Merkel will somit die USA als imperialer Weltpolizist beerben, Deutschland soll weltweit für "Ordnung" sorgen. Dies offen auszusprechen, ist nicht nur ein taktischer Fehler. Diese strategische Zielsetzung ist absurd, da die "Ordnung" der spätkapitalistischen Welt aufgrund ihrer letalen, irreversiblen Systemkrise in Auflösung begriffen ist - und keine Militärmacht der Welt ist in der Lage, diese in Chaos übergehende Ordnung noch zu stützen. Die Interventionen und Drohnen- und Bombenkampagnen der vergangenen Dekaden in den Zusammenbruchgebieten der Peripherie haben dies eigentlich eindeutig unter Beweis gestellt.

Kein Nachfolger in Sicht für den abtretenden Welthegemon USA

Gerade die Bundesrepublik mitsamt der "deutschen" Eurozone stellt ein Paradebeispiel dafür dar, dass die Errichtung einer stabilen Hegemonie nicht mehr möglich ist. Während die Kanzlerin samt ihrer CDU-Garde von einer globalen imperialen "Führungsrolle" der Bundesrepublik träumt und Pläne für eine europäische Armee forciert, bröckelt das Fundament der Eurozone immer stärker, die durch den Brexit, durch zunehmenden Nationalismus, Rechtsextremismus und Separatismus bedroht ist.

Ein stabiles europäisches Machtgefüge, auf dem Berlin seine globalen Ambitionen realisieren könnte, ist schlicht nicht gegeben. Deutschland hat somit keine stabile Hegemonie in Europa errichtet, wie von der FAZ im Sommer 2015 erträumt. Berlin dominiert in Europa nur machtpolitisch aufgrund seines zunehmenden wirtschaftlichen Übergewichts, ohne dass diese Position von den anderen Eurostaaten auch akzeptiert werden könnte, da die deutsche Dominanz und der sozioökonomische Verfall der restlichen Eurozone durch den Krisenprozess - vermittels der eskalierenden Ungleichgewichte - in Wechselwirkung stehen.

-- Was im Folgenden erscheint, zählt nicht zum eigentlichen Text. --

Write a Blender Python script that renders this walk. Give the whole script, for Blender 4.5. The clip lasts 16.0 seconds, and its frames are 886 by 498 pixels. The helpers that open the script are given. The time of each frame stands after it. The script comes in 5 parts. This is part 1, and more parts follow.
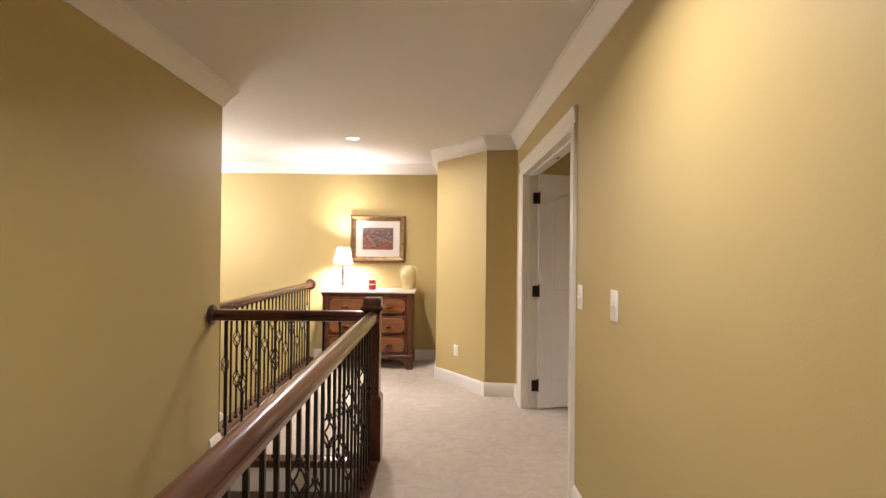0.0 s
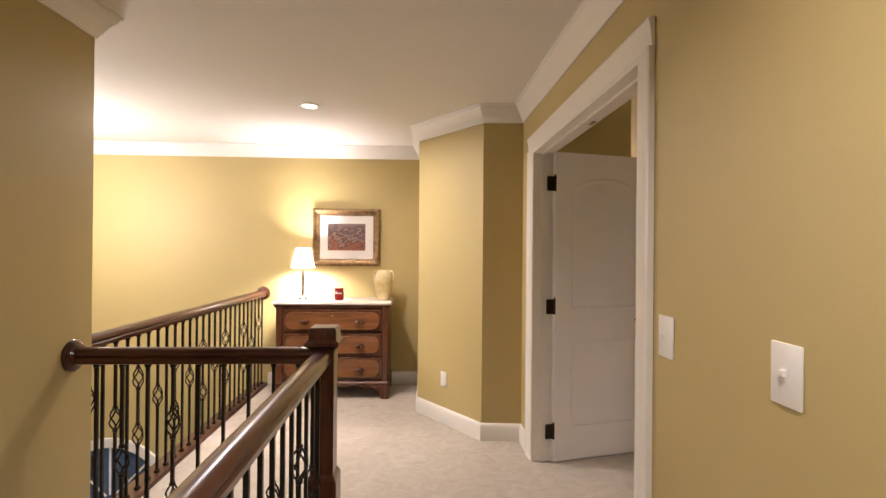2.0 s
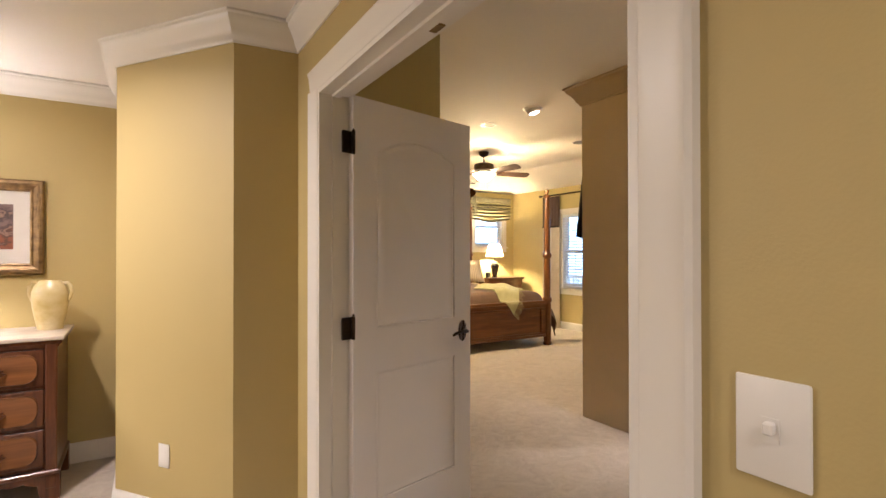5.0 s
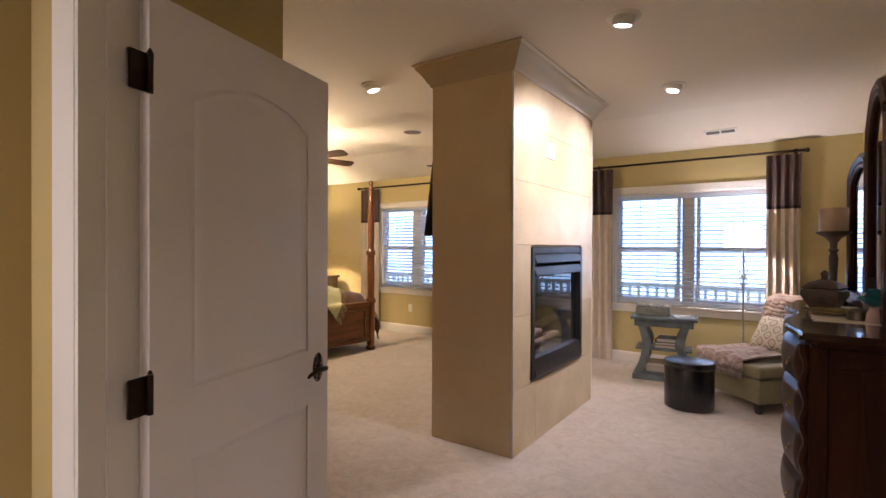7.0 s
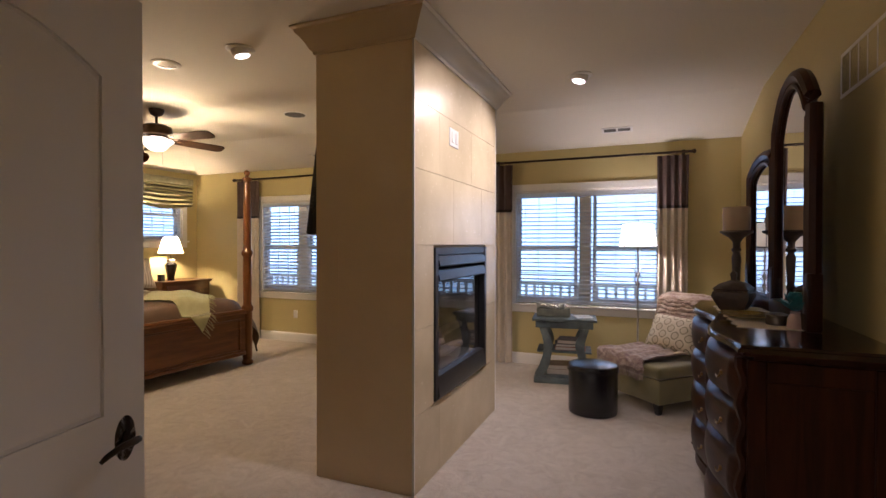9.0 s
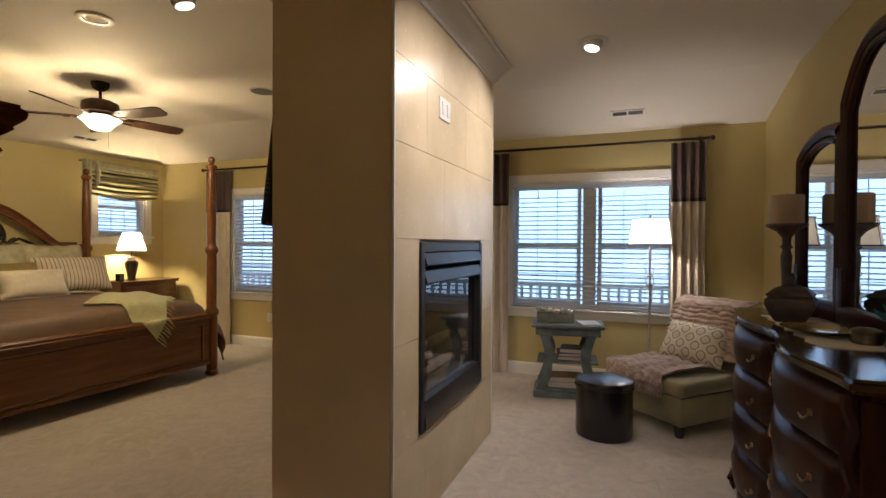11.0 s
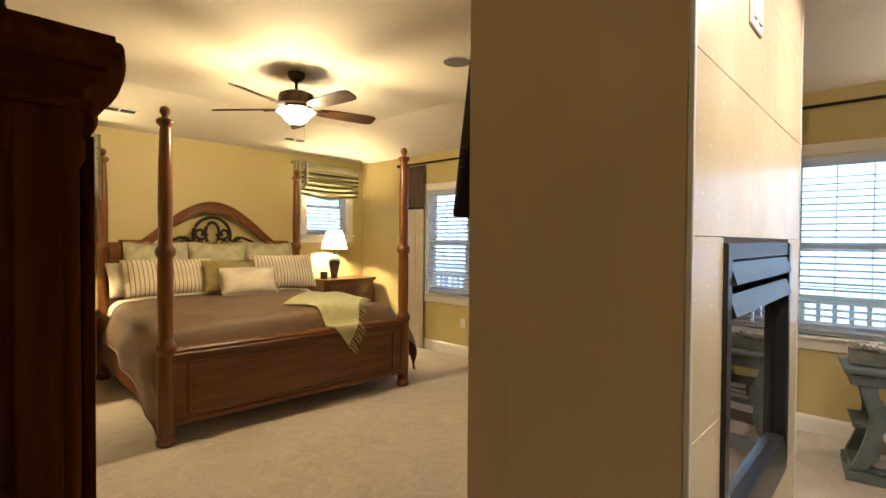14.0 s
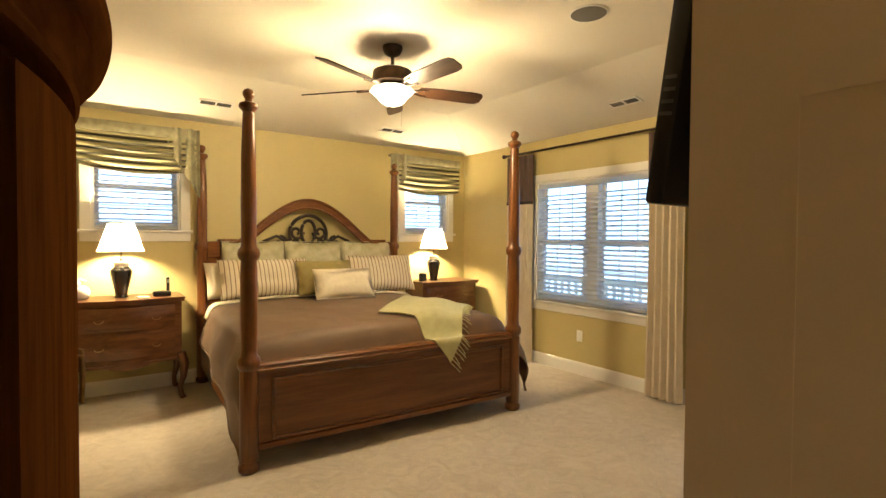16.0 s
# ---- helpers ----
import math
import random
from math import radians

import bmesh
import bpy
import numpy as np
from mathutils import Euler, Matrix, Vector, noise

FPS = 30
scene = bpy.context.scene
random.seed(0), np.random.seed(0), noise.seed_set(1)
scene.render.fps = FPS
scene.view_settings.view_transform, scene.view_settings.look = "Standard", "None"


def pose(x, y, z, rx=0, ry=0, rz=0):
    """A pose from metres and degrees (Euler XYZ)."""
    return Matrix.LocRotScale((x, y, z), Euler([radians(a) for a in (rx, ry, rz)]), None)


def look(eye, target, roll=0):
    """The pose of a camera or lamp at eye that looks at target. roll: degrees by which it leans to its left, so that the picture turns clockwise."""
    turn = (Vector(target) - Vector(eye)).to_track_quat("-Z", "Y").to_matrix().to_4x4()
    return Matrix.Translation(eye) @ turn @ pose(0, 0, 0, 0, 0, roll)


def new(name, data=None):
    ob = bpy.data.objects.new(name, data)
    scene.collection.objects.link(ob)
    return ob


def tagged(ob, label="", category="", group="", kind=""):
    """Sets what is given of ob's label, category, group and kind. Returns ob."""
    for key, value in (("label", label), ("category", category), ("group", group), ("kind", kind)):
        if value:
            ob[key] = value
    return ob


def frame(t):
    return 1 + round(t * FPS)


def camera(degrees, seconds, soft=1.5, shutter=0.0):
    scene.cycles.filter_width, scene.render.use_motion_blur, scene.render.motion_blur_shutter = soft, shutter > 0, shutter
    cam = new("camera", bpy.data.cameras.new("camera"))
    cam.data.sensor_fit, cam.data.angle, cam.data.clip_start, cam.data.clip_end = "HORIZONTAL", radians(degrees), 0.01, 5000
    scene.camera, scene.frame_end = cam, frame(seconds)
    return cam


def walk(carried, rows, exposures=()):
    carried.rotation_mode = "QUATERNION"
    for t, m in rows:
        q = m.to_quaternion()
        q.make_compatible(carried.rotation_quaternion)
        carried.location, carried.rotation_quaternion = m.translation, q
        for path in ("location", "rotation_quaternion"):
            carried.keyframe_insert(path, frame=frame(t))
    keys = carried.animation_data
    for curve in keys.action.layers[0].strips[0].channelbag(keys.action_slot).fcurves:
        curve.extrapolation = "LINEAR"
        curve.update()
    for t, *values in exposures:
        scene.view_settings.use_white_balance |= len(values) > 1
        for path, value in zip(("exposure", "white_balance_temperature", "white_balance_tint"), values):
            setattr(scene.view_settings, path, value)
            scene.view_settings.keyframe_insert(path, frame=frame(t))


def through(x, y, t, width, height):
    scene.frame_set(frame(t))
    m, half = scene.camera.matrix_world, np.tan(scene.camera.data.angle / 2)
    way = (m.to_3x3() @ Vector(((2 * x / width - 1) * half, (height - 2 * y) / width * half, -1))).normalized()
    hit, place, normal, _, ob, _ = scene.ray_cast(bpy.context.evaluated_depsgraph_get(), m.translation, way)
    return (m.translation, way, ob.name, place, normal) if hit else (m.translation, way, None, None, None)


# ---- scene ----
cam = camera(83.9, 16.0)
PATH = [
    (0, (0.056, -0.103, 1.36), (0.072, 1.897, 1.371), 0.6),
    (0.5, (0.063, 0.194, 1.363), (0.09, 2.194, 1.374), 0.6),
    (1, (0.054, 0.441, 1.374), (0.098, 2.441, 1.383), 0.5),
    (1.5, (0.036, 0.717, 1.378), (0.095, 2.716, 1.388), 0.5),
    (2, (0.034, 0.969, 1.393), (0.131, 2.966, 1.396), 0.5),
    (2.5, (0.04, 1.185, 1.38), (0.232, 3.176, 1.39), 0.6),
    (3, (0.031, 1.396, 1.361), (0.363, 3.368, 1.383), 0.4),
    (3.5, (0.039, 1.559, 1.349), (0.526, 3.499, 1.371), 0.4),
    (4, (0.054, 1.75, 1.348), (0.687, 3.647, 1.374), 0.2),
    (4.5, (0.073, 1.952, 1.349), (0.911, 3.767, 1.378), 0.2),
    (4.7, (0.094, 2.019, 1.349), (1.024, 3.789, 1.374), 0.1),
    (6.8, (0.286, 2.812, 1.427), (1.878, 4.023, 1.407), 0.1),
    (7, (0.33, 2.844, 1.402), (1.969, 3.99, 1.391), 0.2),
    (7.5, (0.44, 2.923, 1.414), (2.191, 3.889, 1.391), 0.0),
    (8, (0.563, 3.003, 1.431), (2.385, 3.827, 1.403), 0.1),
    (8.5, (0.669, 3.068, 1.42), (2.507, 3.854, 1.398), 0.1),
    (10.8, (1.266, 3.308, 1.421), (3.135, 4.021, 1.388), 0.1),
    (11, (1.325, 3.338, 1.396), (3.188, 4.067, 1.372), 0.3),
    (11.5, (1.451, 3.418, 1.399), (3.27, 4.25, 1.362), 0.3),
    (12, (1.593, 3.52, 1.399), (3.343, 4.487, 1.367), 0.4),
    (12.5, (1.683, 3.61, 1.399), (3.357, 4.705, 1.364), 0.4),
    (13, (1.801, 3.729, 1.393), (3.402, 4.928, 1.36), 0.5),
    (13.5, (1.935, 3.847, 1.393), (3.469, 5.13, 1.357), 0.5),
    (14, (2.048, 3.974, 1.401), (3.511, 5.337, 1.366), 0.4),
    (14.5, (2.165, 4.113, 1.386), (3.526, 5.579, 1.352), 0.3),
    (15, (2.256, 4.256, 1.389), (3.534, 5.794, 1.354), 0.4),
    (15.5, (2.341, 4.409, 1.402), (3.564, 5.991, 1.364), 0.4),
    (16, (2.42, 4.546, 1.413), (3.591, 6.167, 1.367), 0.4),
]
SKY, DAY, FAN0 = 0.06, 11.5, -14.0
EXPOSE = [(0.0, -1.42, 5800, 21), (2.0, -1.55, 5850, 22), (4.5, -1.52, 5850, 22), (7.0, -1.92, 5550, 30), (8.5, -2.42, 5550, 30), (11.0, -2.78, 5800, 20),
          (12.5, -2.78, 5850, 18), (13.5, -2.30, 5950, 17), (14.0, -2.02, 6050, 17), (14.5, -1.60, 6100, 16), (15.3, -1.62, 6100, 16), (16.0, -1.90, 6050, 16)]
walk(cam, [(t, look(eye, target, roll)) for t, eye, target, roll in PATH], EXPOSE)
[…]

Die USA steigen zwar als Welthegemon ab, doch zugleich ist da kein Nachfolger in Sicht, der diese Stellung übernehmen könnte. Diese multipolare Weltunordnung wird - da deren zerbröckelndes kapitalistisches Fundament nicht überwunden ist - somit zu einer Zunahme der geopolitischen und militärischen Auseinandersetzungen führen, und nicht zu deren Ende. Die Bundesrepublik verfügt schlicht nicht über die Machtmittel, um die "Ordnung" in einem in Auflösung begriffenen Weltsystem wiederherzustellen. Genauso wenig wie China oder Russland.

Die geopolitischen und auch militärischen Konflikte zwischen den einzelnen Großmächten, die nun alle weitaus schneller zu militärischen Mitteln greifen können, werden hingegen rasch zunehmen. Alle geopolitischen Akteure werden versuchen, ihre "Ordnung" auch global durchzusetzen, während das Chaos um sich greift.